* Goal: Check each line of the material below for "Python", then copy the ones that contain it.

* Provided entries:
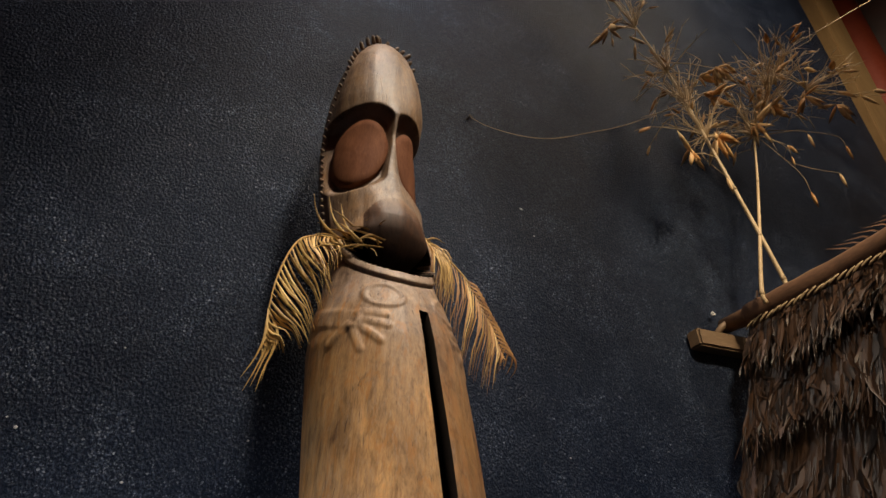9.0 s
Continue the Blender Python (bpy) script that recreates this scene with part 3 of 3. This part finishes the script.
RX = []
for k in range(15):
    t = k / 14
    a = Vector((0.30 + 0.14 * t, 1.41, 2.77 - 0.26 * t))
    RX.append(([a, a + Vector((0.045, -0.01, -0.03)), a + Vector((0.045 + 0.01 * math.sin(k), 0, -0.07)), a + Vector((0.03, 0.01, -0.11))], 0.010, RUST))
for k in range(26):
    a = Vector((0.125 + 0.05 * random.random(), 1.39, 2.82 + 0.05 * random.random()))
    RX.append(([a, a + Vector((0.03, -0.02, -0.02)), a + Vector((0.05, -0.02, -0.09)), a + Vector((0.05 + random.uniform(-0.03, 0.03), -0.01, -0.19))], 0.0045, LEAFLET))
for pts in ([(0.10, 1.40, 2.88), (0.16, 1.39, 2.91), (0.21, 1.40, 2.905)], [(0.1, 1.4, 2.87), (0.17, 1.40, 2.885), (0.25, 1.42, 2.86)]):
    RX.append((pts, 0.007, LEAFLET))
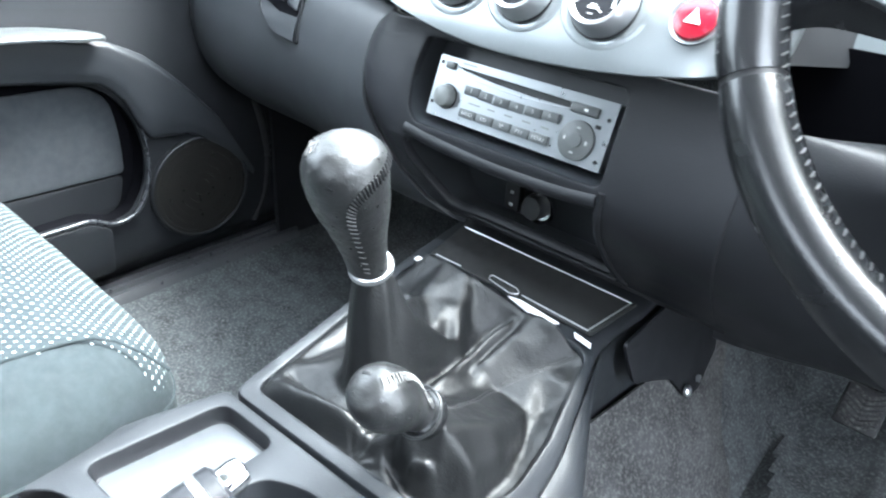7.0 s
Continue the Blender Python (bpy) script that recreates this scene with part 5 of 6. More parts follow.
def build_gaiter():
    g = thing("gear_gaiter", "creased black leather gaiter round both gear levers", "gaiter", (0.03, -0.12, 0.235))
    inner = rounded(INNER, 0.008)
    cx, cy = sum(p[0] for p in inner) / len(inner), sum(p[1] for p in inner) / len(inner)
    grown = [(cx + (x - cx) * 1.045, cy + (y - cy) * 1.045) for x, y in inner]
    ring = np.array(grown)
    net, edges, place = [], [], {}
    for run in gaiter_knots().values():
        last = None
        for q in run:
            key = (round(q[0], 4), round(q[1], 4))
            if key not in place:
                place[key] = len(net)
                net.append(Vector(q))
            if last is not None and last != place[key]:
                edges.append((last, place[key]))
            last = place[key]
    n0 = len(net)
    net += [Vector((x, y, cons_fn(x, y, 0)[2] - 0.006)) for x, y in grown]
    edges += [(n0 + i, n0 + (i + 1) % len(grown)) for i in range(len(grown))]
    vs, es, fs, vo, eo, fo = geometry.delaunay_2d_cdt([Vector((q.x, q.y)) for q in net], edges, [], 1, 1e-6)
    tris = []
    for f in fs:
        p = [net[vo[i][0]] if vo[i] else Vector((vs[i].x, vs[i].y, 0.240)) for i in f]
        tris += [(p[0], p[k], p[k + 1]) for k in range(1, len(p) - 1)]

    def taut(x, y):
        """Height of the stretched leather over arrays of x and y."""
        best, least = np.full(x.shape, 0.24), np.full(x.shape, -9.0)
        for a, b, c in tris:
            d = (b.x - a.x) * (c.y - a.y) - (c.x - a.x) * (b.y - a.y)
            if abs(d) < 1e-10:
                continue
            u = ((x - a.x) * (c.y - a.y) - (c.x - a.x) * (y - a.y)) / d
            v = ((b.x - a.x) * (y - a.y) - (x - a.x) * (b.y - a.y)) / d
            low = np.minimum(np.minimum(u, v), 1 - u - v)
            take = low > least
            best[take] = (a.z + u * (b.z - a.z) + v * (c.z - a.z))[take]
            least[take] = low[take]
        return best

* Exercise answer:
Continue the Blender Python (bpy) script that recreates this scene with part 3 of 3. This part finishes the script.
Continue the Blender Python (bpy) script that recreates this scene with part 5 of 6. More parts follow.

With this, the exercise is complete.